Most Nepalese are devoted and practicing Hindu since generations and ritual beliefs still go strong even today. Similarly, it would be fair to say that the kukri has also been contributing to all Nepalese to performing some of the religious act of Hinduism. One of the rituals and traditions of Nepalese has a religious ceremony of beheading domestic animals as an offering to the goddess “Durgamata” during the main Nepalese festival, the “Dashain”. This is where the 18” kukri chiefly comes into play, where it reveals its identity, where it demands a kill and respect as a true slaughter-house.
The ceremony is performed after going through all the rituals and the beheading must be done in one clean stroke otherwise it is believed to bring ill fortune.

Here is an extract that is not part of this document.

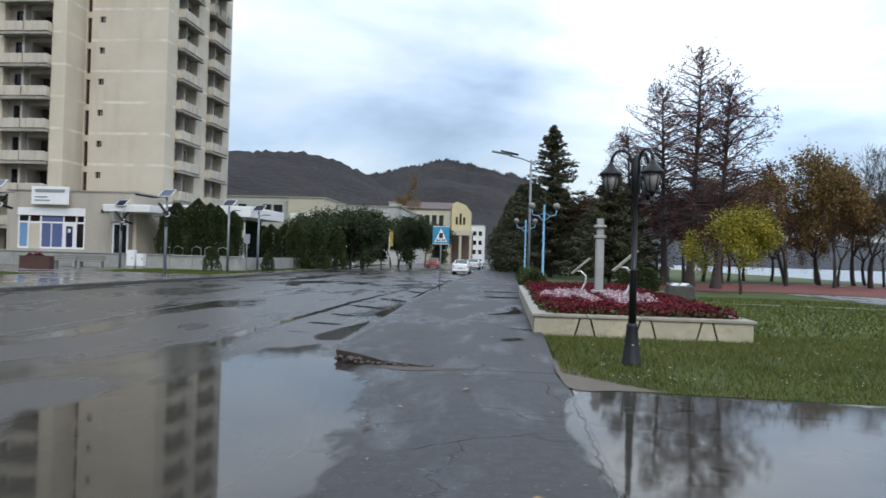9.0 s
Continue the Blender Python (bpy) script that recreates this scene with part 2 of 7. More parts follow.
GREY_RENDER = surface("grey_green_render", (0.40, 0.41, 0.37), 0.85, 0.08, 0.4, 8.0, 0.15, dirt=(0.28, 0.28, 0.25))
YELLOW = surface("yellow_trim", (0.72, 0.50, 0.10), 0.6, 0.1, 1.0)
PALE_YELLOW = surface("pale_yellow_render", (0.56, 0.48, 0.28), 0.75, 0.1, 1.0)
RED = surface("red_sign_panel", (0.36, 0.012, 0.03), 0.45, 0.08, 0.7, 8.0, 0.02)
RED2 = surface("bright_red_panel", (0.60, 0.025, 0.03), 0.45, 0.08, 0.7, 8.0, 0.02)
WHITE = surface("white_paint", (0.80, 0.80, 0.79), 0.4, 0.05, 1.2, 20.0, 0.03)
CREAM = surface("cream_render", (0.49, 0.455, 0.35), 0.8, 0.08, 0.5, 9.0, 0.15, dirt=(0.5, 0.46, 0.36))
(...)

This is where the 18” Panawal Kukri is commonly brought into practice because of it awesome strength and ability. The alarming size and tremendous force of the knife generates a deadly force which would kill a prey in a single stroke. Such is the impact and ferocity of the kukri, crafted to assault, defend and defy.
The 18” Panawal titled as “No Mercy” is the large version of the famous Panawals that is mercilessly and massively used for heavy duty cutting work. This unpolished 18” bladed Panawal kukri is on very high demand for jungle use for clearing bushes, cutting branches, hacking logs etc, just like a typical Machete.